# Task directions
Find the lines with the string "recreates" and return them.

# Rows from a dataset of clips and code
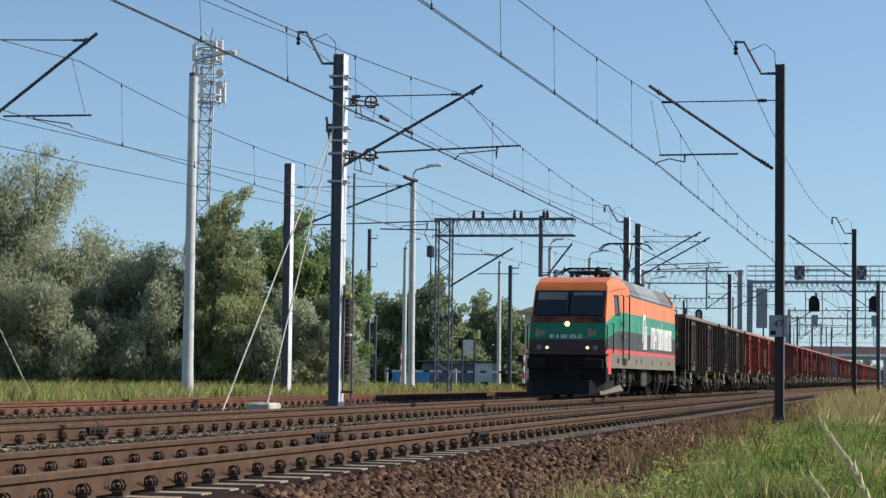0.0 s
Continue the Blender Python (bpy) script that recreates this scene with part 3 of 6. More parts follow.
MADE = {
    "two": make_wagon(LONG, LONG_DOORS, False, False, False, 1.95),
    "grey": make_wagon(LONG, LONG_DOORS, False, True, False, 1.95),
    "panel": make_wagon(LONG, LONG_DOORS, False, True, True, 1.95),
    "one": make_wagon(ONE_DOOR, ((2.1, 4.15),), True, True, False, 1.95),
    "twostep": make_wagon(LONG, LONG_DOORS, True, True, False, 1.95),
    "short": make_wagon(SHORT, ((7.5, 9.55),), False, False, True, 1.75),
}
BODY_PARTS = ("door_lintel", "side_panel", "door_leaf", "side_rib", "far_side", "end_wall", "lashing_ring")
# kind, paint, rim, sill, primer strip, lettering, brake wheel
RIM_RUSTY = surface("faded red brown rim", (0.24, 0.10, 0.065), 0.7, var=0.3, scale=2)
TRAIN = [
    ("grey", P_DARK, RIM_BROWN, 0), ("grey", P_DARK, RIM_BROWN, 0), ("two", P_RED, RIM_RED, 1), ("two", P_RED, RIM_RED, 1),
    ("one", P_BROWN, RIM_MAROON, 0), ("two", P_RED, RIM_RED, 1), ("two", P_RED, RIM_RED, 1), ("twostep", P_MAROON, RIM_MAROON, 0),
    ("two", P_RED, RIM_RED, 1), ("grey", P_BLUE, RIM_BROWN, 0), ("two", P_RED, RIM_RED, 1), ("two", P_RED, RIM_RED, 1),
    ("panel", P_ORANGE, RIM_RED, 1), ("twostep", P_MAROON, RIM_MAROON, 0), ("two", P_ORANGE, RIM_RED, 1), ("twostep", P_MAROON, RIM_MAROON, 0),
    ("two", P_RED, RIM_RED, 1), ("two", P_BRIGHT, RIM_RED, 1), ("two", P_ORANGE, RIM_ORANGE, 1), ("twostep", P_PINK, RIM_MAROON, 0),
    ("twostep", P_PINK, RIM_MAROON, 0), ("twostep", P_PINK, RIM_MAROON, 0), ("panel", P_VERMILION, RIM_RED, 1), ("two", P_RED, RIM_RED, 1),
    ("grey", P_DARK, RIM_BROWN, 0), ("grey", P_GREY, RIM_BROWN, 0), ("grey", P_GREY, RIM_BROWN, 0), ("grey", P_GREY, RIM_BROWN, 0),
    ("two", P_VERMILION, RIM_ORANGE, 1), ("twostep", P_BROWN, RIM_MAROON, 0), ("two", P_RED, RIM_RED, 1), ("two", P_RED, RIM_RED, 1),
    ("twostep", P_BROWN, RIM_MAROON, 0), ("one", P_PINK, RIM_MAROON, 0), ("one", P_PINK, RIM_MAROON, 0), ("grey", P_RUSTY, RIM_RUSTY, 0),
    ("short", P_BRIGHT, RIM_ORANGE, 1), ("short", P_CRIMSON, RIM_ORANGE, 1), ("short", P_VERMILION, RIM_ORANGE, 1), ("two", P_ORANGE, RIM_RED, 1),
]
SLACK = ((0, 3, 5, 9, 13, 18, 22, 24, 27, 30, 33, 35), (-.2, .03, .24, .24, .32, .42, .28, .08, -.08, -.25, -.33, -.47))     # play in the couplings
STARTS = [82.6 + 14.04 * i + float(np.interp(i, *SLACK)) for i in range(36)] + [587.5, 599.7, 611.95, 624.1]
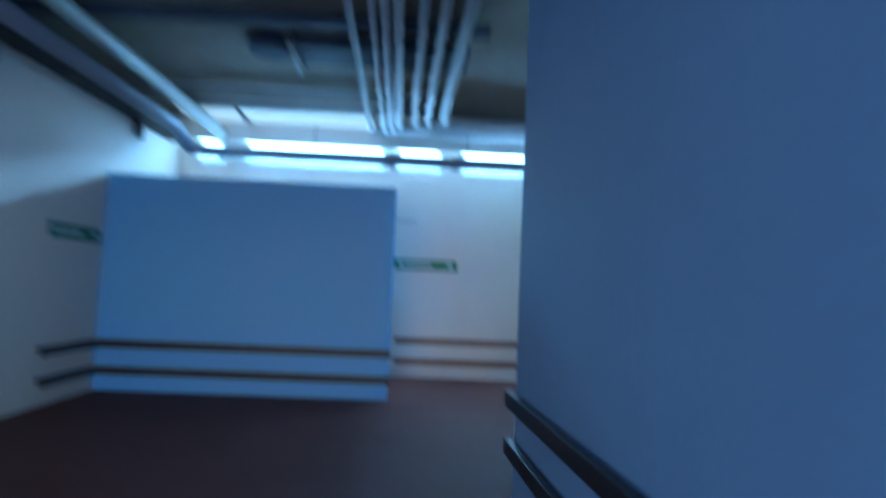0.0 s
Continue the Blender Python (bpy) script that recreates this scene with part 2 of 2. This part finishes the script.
setting("wall_beside_door", prism(B(), [dp(0.806, 0), dp(0.806, 0.28), (XN + 0.19, YN - 0.05), (XN, YN)], 0, ZC + 0.3), WALL_W, "wall strip beside the steel door, its shade put into a dull blue", "wall")
setting("partition_wall", box(B(), XL, XP, YP, YP + 0.16, 0, ZP, 0.004), WALL_P, "free-standing partition lower than the ceiling, daylight blue in its colour", "wall")
setting("plinth", box(B(), 4.60, XE, y_beyond - 0.01, y_beyond + 0.10, 0, 0.80, 0.006), WALL, "low white painted plinth along the wall", "plinth")
beam = box(B(), XL, XE, YA - 0.33, YA, 3.835, ZC + 0.02, 0.008)
box(beam, XL, XE, YA - 0.385, YA - 0.333, 3.725, ZC + 0.02, 0.006)
setting("wall_beam", beam, CONC, "grey painted concrete beam along the wall top", "beam")

# ceiling: smooth stained slab over the passage, narrow boards beyond the pipe bundle
XB = 4.30
setting("ceiling_slab", box(B(), XL - 0.2, XB, YB - 0.2, YA, ZC, ZC + 0.2), SLAB, "stained pale concrete ceiling slab", "ceiling")
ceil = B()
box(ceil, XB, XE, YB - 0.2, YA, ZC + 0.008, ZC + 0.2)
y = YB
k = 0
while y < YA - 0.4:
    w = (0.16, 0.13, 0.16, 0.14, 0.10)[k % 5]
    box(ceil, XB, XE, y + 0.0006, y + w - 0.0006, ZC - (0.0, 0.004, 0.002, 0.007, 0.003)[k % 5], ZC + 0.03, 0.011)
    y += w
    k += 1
setting("ceiling", ceil, CEIL, "taupe board ceiling with stepped joints, darkened in colour to look dim", "ceiling")
setting("ceiling_panel", box(B(), XB, XE, 7.10, 7.66, ZC - 0.020, ZC - 0.0005, 0.006), BOARD, "smooth pale ceiling boards beside the wall beam, lamp glow in their colour", "ceiling")


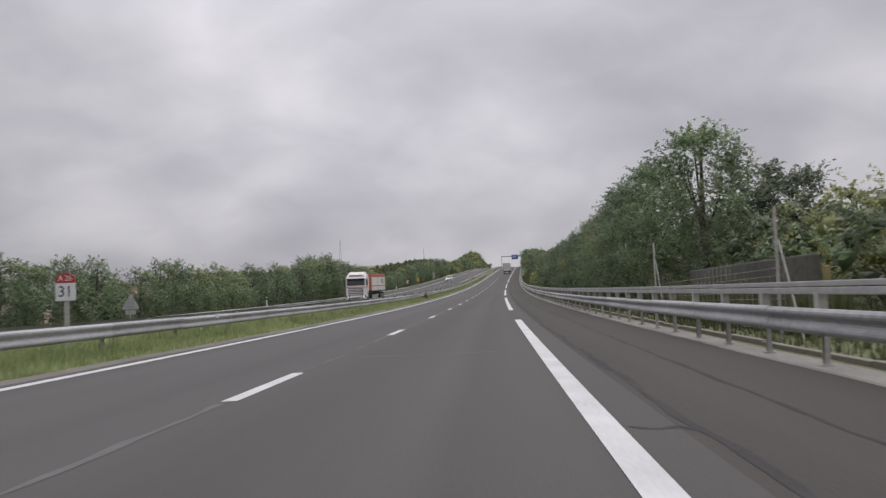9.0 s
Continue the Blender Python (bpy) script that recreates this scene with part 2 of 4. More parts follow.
SIGN_WHITE = material("sign_white", (0.62, 0.63, 0.63), (0.76, 0.77, 0.77), 0.4, 6, 1.0, 0.0)
SIGN_BACK = material("sign_back", (0.33, 0.335, 0.34), (0.48, 0.485, 0.49), 0.55, 6, 1.2, 0.05, metal=0.2)
SIGN_RED = material("sign_red", (0.34, 0.035, 0.03), (0.48, 0.07, 0.055), 0.45, 6, 1.0, 0.0)
SIGN_BLACK = material("sign_black", (0.015, 0.015, 0.016), (0.035, 0.035, 0.035), 0.5, 6, 1.0, 0.0)
SIGN_YELLOW = material("sign_yellow", (0.82, 0.47, 0.008), (0.90, 0.56, 0.015), 0.45, 6, 1.0, 0.0)
SIGN_BLUE = material("sign_blue", (0.02, 0.06, 0.22), (0.035, 0.09, 0.30), 0.45, 6, 1.0, 0.0)
ORANGE = material("orange_tarp", (0.40, 0.10, 0.045), (0.54, 0.16, 0.075), 0.6, 5, 0.8, 0.1)
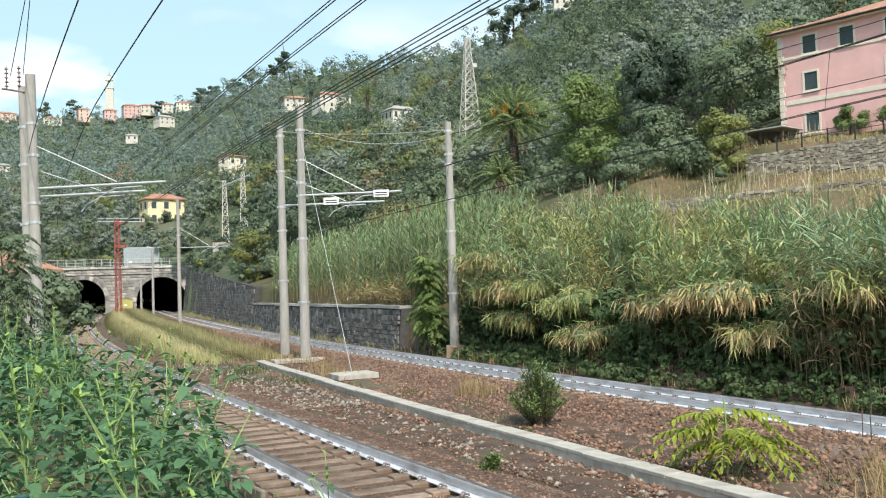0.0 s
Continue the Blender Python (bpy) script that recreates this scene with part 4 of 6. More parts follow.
# leafy bush with pinnate leaves beside the mast
def feathered_tree(x, y, z, height, reach, fronds, label, seed, mat=F_BRIGHT, leaf=1.0):
    """A young tree whose long drooping fronds carry paired leaflets, in layers up the stem."""
    rng = np.random.RandomState(seed)
    t = thing("tree", pose(x, y, z), label, "tree")
    stem = bmesh.new()
    for k in range(3):
        rod(stem, (0.12 * k, 0.1 * (k % 2), -0.3), (0.35 * k - 0.35, 0.1, height * (0.95 - 0.16 * k)), 0.04, 0.012, 6)
    part("trunk", stem, BARK, t)
    ch = []
    for k in range(fronds):
        a, h = rng.uniform(0, math.tau), height * (0.12 + 0.88 * (k + rng.uniform()) / fronds)
        L = reach * rng.uniform(0.65, 1.1) * (1 - 0.35 * h / height)
        tt = np.linspace(0.1, 1, 15)
        rise = rng.uniform(0.1, 0.7)
        off = rng.uniform(-0.3, 0.3, 2)
        mid = np.stack([off[0] + math.cos(a) * L * tt, off[1] + math.sin(a) * L * tt, h + L * (rise * tt - 0.85 * tt ** 2)], -1)
        base = np.concatenate([mid, mid])
        head = np.concatenate([np.full(15, a + 1.1), np.full(15, a - 1.1)]) + rng.normal(0, 0.1, 30)
        ch.append(blades(base, head, rng.normal(-0.45, 0.15, 30), np.tile(np.interp(tt, [0, 0.4, 1], [0.16, 0.26, 0.14]), 2) * leaf, np.full(30, 0.085 * leaf), np.full(30, 0.3), rng, 3))
    v, f = joined(ch)
    mesh_ob("crown", v, f, mat, t)


feathered_tree(-0.62, 38.0, -0.1, 3.7, 0.85, 150, "bright green sapling with drooping feathery leaves beside the concrete mast", 71)
# shrubs at the left, before the masts
feathered_tree(-9.3, 20.5, float(ground(-9.3, 20.5)), 3.3, 0.85, 190, "dark green elder shrub with drooping sprays beside the line", 72, F_MID, 0.5)
feathered_tree(-10.9, 21.5, float(ground(-10.9, 21.5)), 3.4, 1.0, 210, "green leafy shrub under the masts", 73, F_MID, 0.5)
tree(-13.0, 25.5, 1.5, 3.2, F_MID, 4400, 0.1, "green shrub at the edge of the line", 74, lift=0.1, lobes=14)
tree(-16.2, 33.0, 1.8, 3.2, F_MID, 4000, 0.12, "green shrub behind the masts", 75, lift=0.1)
tree(-22.0, 52.0, 2.6, 4.0, F_MID, 1500, 0.3, "green bush along the nearer track", 76, lift=0.1)
tree(-29.0, 70.0, 3.0, 5.0, F_DARK, 1500, 0.32, "dark bush along the nearer track", 77, lift=0.1)
tree(-38.0, 92.0, 3.2, 5.5, F_MID, 1500, 0.35, "tree beside the nearer track", 78, lift=0.1)
tree(-49.0, 112.0, 3.6, 6.5, F_MID, 1500, 0.36, "tree near the tunnel portal", 79, lift=0.1)
tree(-56.0, 122.0, 3.8, 7.5, F_DARK, 1500, 0.36, "dark tree beside the tunnel portal", 80, lift=0.1)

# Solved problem
Continue the Blender Python (bpy) script that recreates this scene with part 3 of 6. More parts follow.
Continue the Blender Python (bpy) script that recreates this scene with part 2 of 2. This part finishes the script.
Continue the Blender Python (bpy) script that recreates this scene with part 2 of 4. More parts follow.
Continue the Blender Python (bpy) script that recreates this scene with part 4 of 6. More parts follow.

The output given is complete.